If your teeth are bad and the enamel soft, it suggests that your diet was or is poor. Studies of remote indigenous people early last century showed that even though they'd never seen a toothbrush, decay was extremely rare and crowded teeth were unknown.

The dentist who conducted those studies, Dr Weston Price, concluded that vitamins A and D, as well as an unknown substance in butter (now identified as vitamin K2) were vital for the formation of bones and teeth, and successfully treated dental deterioration and decay with a healthy diet supplemented with cod-liver oil (contains vitamins A & D) and butter oil (contains vitamins A and K2). Check out Ramiel Nagel's book Cure Tooth Decay: Heal and Prevent Cavities with Nutrition or, if you can't spare funds for the book, he's got a series of 3 YouTube videos on the topic. He examines the work of Dr Price as well as two other dentists.

Another item to be aware of is the post-metabolisation acidity of foods. Too much acid-producing food in a meal causes your body to raid the bones and teeth for alkalising minerals to try and restore a more neutral pH that the body prefers. Check out The Acid-Alkaline Food Guide: A Quick Reference to Foods & Their Effect on pH Levels, or this brief online list. While we need essential nutrients from acidic foods like meat and mildly acidic ones like butter, it's best to ensure the alkaline-food portion of our diet is the bigger part.

Another item to address your enamel softness problem is to avoid fluoride as much as possible. Fluoride exchanges places with calcium quite readily, and is stripping away the very mineral your teeth need. Excessive exposure (dental/skeletal fluorosis) leads initially to white marks, then brown stains, and in extreme cases, pitting and visible structural deterioration. Fluoride-free toothpastes are available, many based on sodium bicarb/bicarbonate of soda. You can actually use bicarb on its own as a tooth-whitening agent. Before you go using abrasives or brushing extensively though, probably a good idea to boost teeth strength with a good diet for a while first. A variety of fresh produce with lots of leafy greens (chlorophyll contains magnesium, another alkalising mineral involved in bone/teeth formation), and be sure to take daily cod-liver oil and butter and/or cheese.

Remember, your teeth are a window to your bones.. they are like the tip of the iceberg that you can see. You can't put fillings in, or whiten your bones with dental cosmetics: proper nutrition is the easiest and most effective solution for bone health. Eliminating from your diet highly acidic foods such as white flour/bread, white rice, white sugar is an important first step, and has other benefits (like reducing diabetes & heart disease risk).

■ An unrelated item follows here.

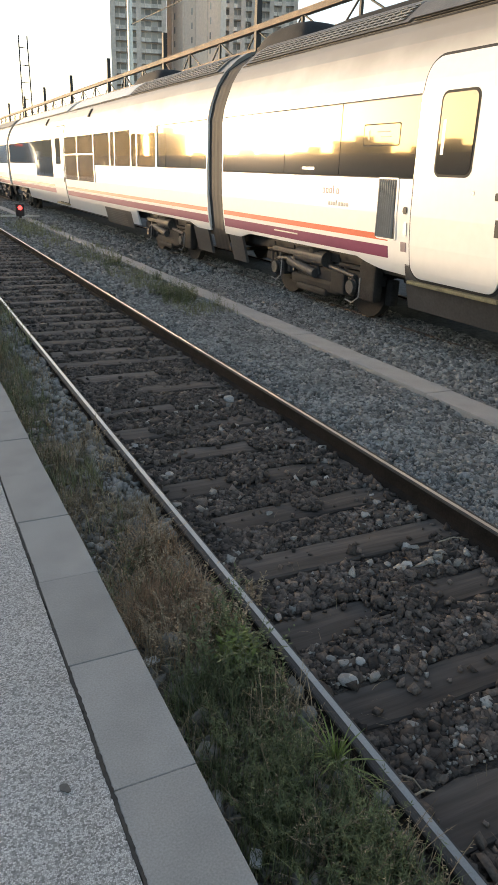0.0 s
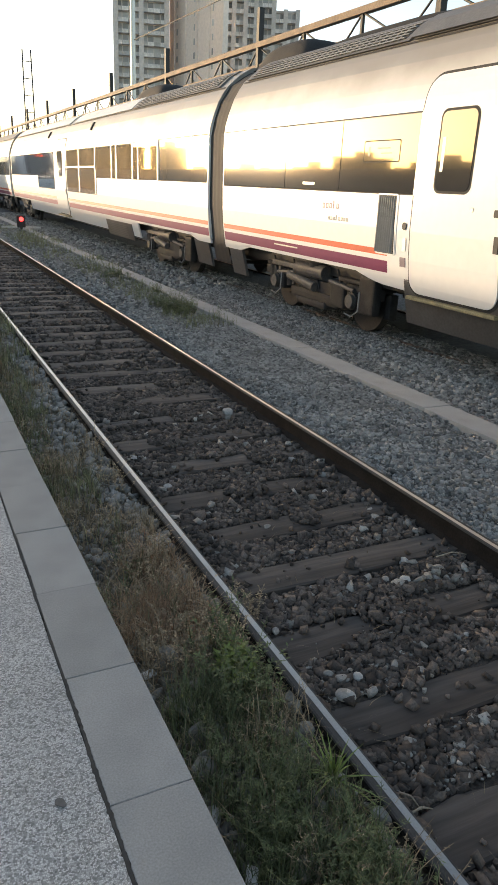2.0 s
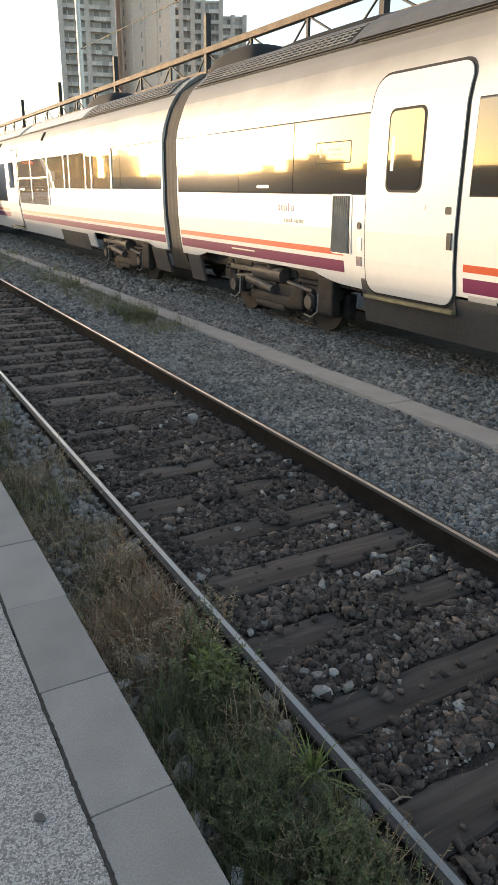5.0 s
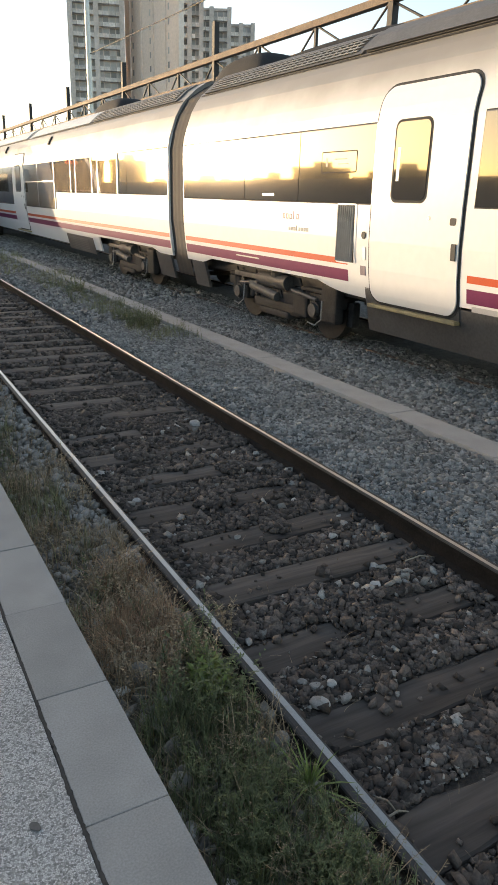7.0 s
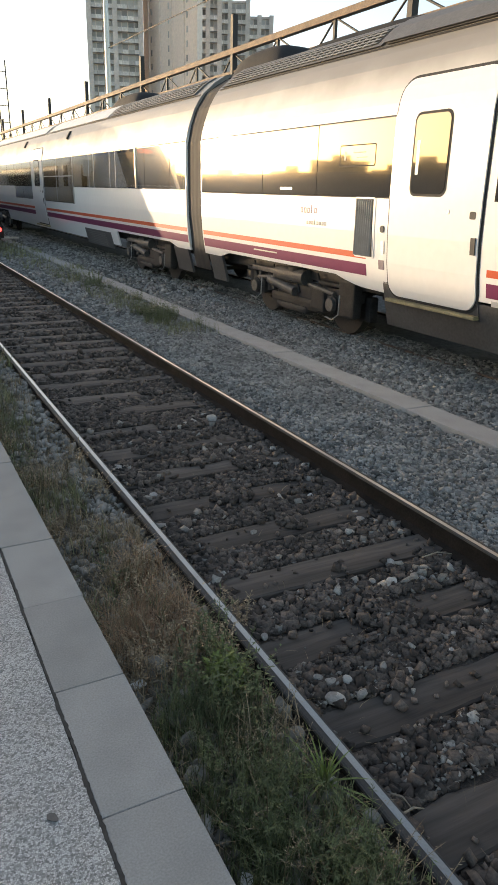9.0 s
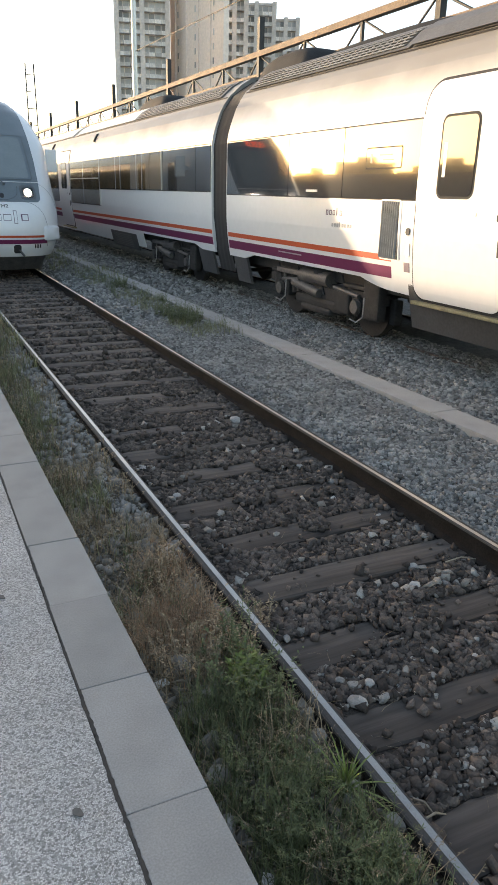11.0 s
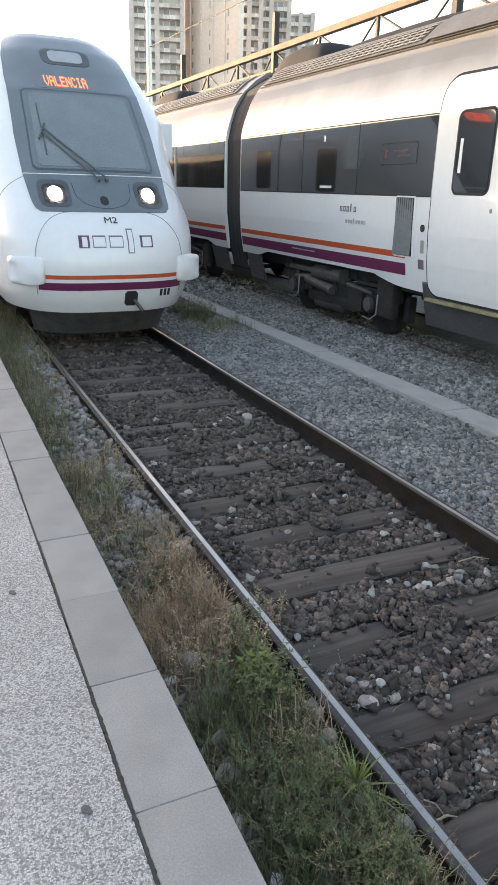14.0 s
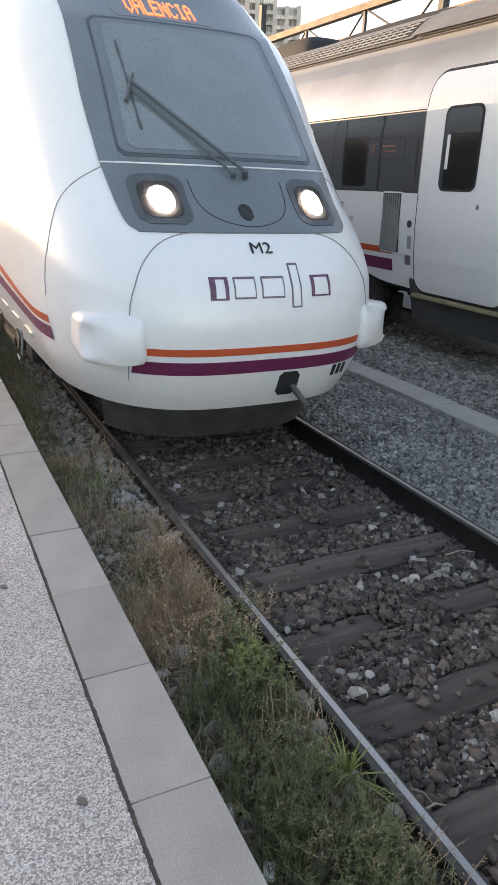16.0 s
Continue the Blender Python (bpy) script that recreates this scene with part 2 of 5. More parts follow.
def aggregate():
    """Washed concrete: pale and dark stone chips in grey cement."""
    m = bpy.data.materials.new("exposed_aggregate")
    m.use_nodes = True
    t = m.node_tree
    b = t.nodes["Principled BSDF"]
    co = t.nodes.new("ShaderNodeTexCoord")
    cells = t.nodes.new("ShaderNodeTexVoronoi")
    cells.inputs["Scale"].default_value = 185
    edge = t.nodes.new("ShaderNodeTexVoronoi")
    edge.feature = "DISTANCE_TO_EDGE"
    edge.inputs["Scale"].default_value = 185
    wear = t.nodes.new("ShaderNodeTexNoise")
    wear.inputs["Scale"].default_value, wear.inputs["Detail"].default_value = 1.7, 6
    for n in (cells, edge, wear):
        t.links.new(co.outputs["Object"], n.inputs["Vector"])
    pick = t.nodes.new("ShaderNodeSeparateColor")
    t.links.new(cells.outputs["Color"], pick.inputs[0])
    ramp = t.nodes.new("ShaderNodeValToRGB")
    e = ramp.color_ramp.elements
    e[0].position, e[0].color = 0.0, (0.24, 0.235, 0.225, 1)
    e[1].position, e[1].color = 1.0, (0.88, 0.87, 0.84, 1)
    mid = ramp.color_ramp.elements.new(0.35)
    mid.color = (0.50, 0.49, 0.47, 1)
    mid2 = ramp.color_ramp.elements.new(0.6)
    mid2.color = (0.76, 0.75, 0.73, 1)
    t.links.new(pick.outputs[0], ramp.inputs[0])
    gap = t.nodes.new("ShaderNodeMapRange")
    gap.inputs[1].default_value, gap.inputs[2].default_value = 0.0, 0.12
    t.links.new(edge.outputs["Distance"], gap.inputs[0])
    mix = t.nodes.new("ShaderNodeMix")
    mix.data_type = "RGBA"
    mix.inputs[6].default_value = (0.33, 0.32, 0.30, 1)
    t.links.new(gap.outputs[0], mix.inputs[0])
    t.links.new(ramp.outputs[0], mix.inputs[7])
    soilr = t.nodes.new("ShaderNodeMapRange")
    soilr.inputs[1].default_value, soilr.inputs[2].default_value = 0.3, 0.75
    soilr.inputs[3].default_value, soilr.inputs[4].default_value = 1.08, 0.78
    t.links.new(wear.outputs["Fac"], soilr.inputs[0])
    out = t.nodes.new("ShaderNodeVectorMath")
    out.operation = "SCALE"
    t.links.new(mix.outputs[2], out.inputs[0])
    t.links.new(soilr.outputs[0], out.inputs["Scale"])
    t.links.new(out.outputs[0], b.inputs["Base Color"])
    b.inputs["Roughness"].default_value = 0.75
    bp = t.nodes.new("ShaderNodeBump")
    bp.inputs["Strength"].default_value, bp.inputs["Distance"].default_value = 0.8, 0.004
    t.links.new(gap.outputs[0], bp.inputs["Height"])
    t.links.new(bp.outputs[0], b.inputs["Normal"])
    return m


M["platform"] = aggregate()


def clear_pane():
    m = bpy.data.materials.new("lightly_tinted_pane")
    m.use_nodes = True
    b = m.node_tree.nodes["Principled BSDF"]
    b.inputs["Base Color"].default_value = (0.72, 0.70, 0.66, 1)
    b.inputs["Transmission Weight"].default_value = 1.0
    b.inputs["Roughness"].default_value, b.inputs["IOR"].default_value = 0.02, 1.5
    return m


M["clear"] = clear_pane()


# ---- mesh helpers ----
def mesh_ob(name, verts, faces, material, parent=None, label="", smooth=False):
    me = bpy.data.meshes.new(name)
    me.from_pydata([tuple(v) for v in verts], [], faces)
    me.materials.append(M[material])
    if smooth:
        me.polygons.foreach_set("use_smooth", [True] * len(me.polygons))
    ob = new(name, me)
    if parent:
        ob.parent = parent
    if label:
        tagged(ob, label)
    return ob


def part(name, bm, material, parent, label="", smooth=False):
    me = bpy.data.meshes.new(name)
    bmesh.ops.recalc_face_normals(bm, faces=bm.faces)
    bm.to_mesh(me)
    bm.free()
    me.materials.append(M[material])
    if smooth:
        me.polygons.foreach_set("use_smooth", [True] * len(me.polygons))
    ob = new(name, me)
    ob.parent = parent
    if label:
        tagged(ob, label)
    return ob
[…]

Regarding your old fillings, I'm afraid there's no easy advice if money is tight. On the financial advice front I can highly recommend George Clason's great little book The Richest Man in Babylon (PDF version here). If you currently drink sodas regularly, as so many people do, one idea to try is to carry an old fizzy drink bottle with you and fill it with water. On every occasion when you would have bought a sugary acidic fizzy drink, put those few coins aside, in a jar or box, forget about them, and drink the water instead. Check your hoard in six months and you might be surprised at its value. (If not sodas, look for other small savings you can make - and then be sure to save the money instead of "dipping into" it!) If you can save enough for the filling replacements, in the interest of your health, have any mercury-amalgam fillings removed very carefully, and replaced with non-amalgam fillings. You'll want to find a holistic dentist, who will remove the amalgam using a dental dam and a proper ventilation system to protect both you and him from the additional toxic mercury vapour that will be released (in addition to the normal continuous de-gassing) when your fillings are disturbed. The filling replacements might take time to save for, but as a first priority you net to stop the rot, and that comes from fixing your diet for the better. Convenience and fast foods have a cost that is far greater than indicated on the cheap price tag.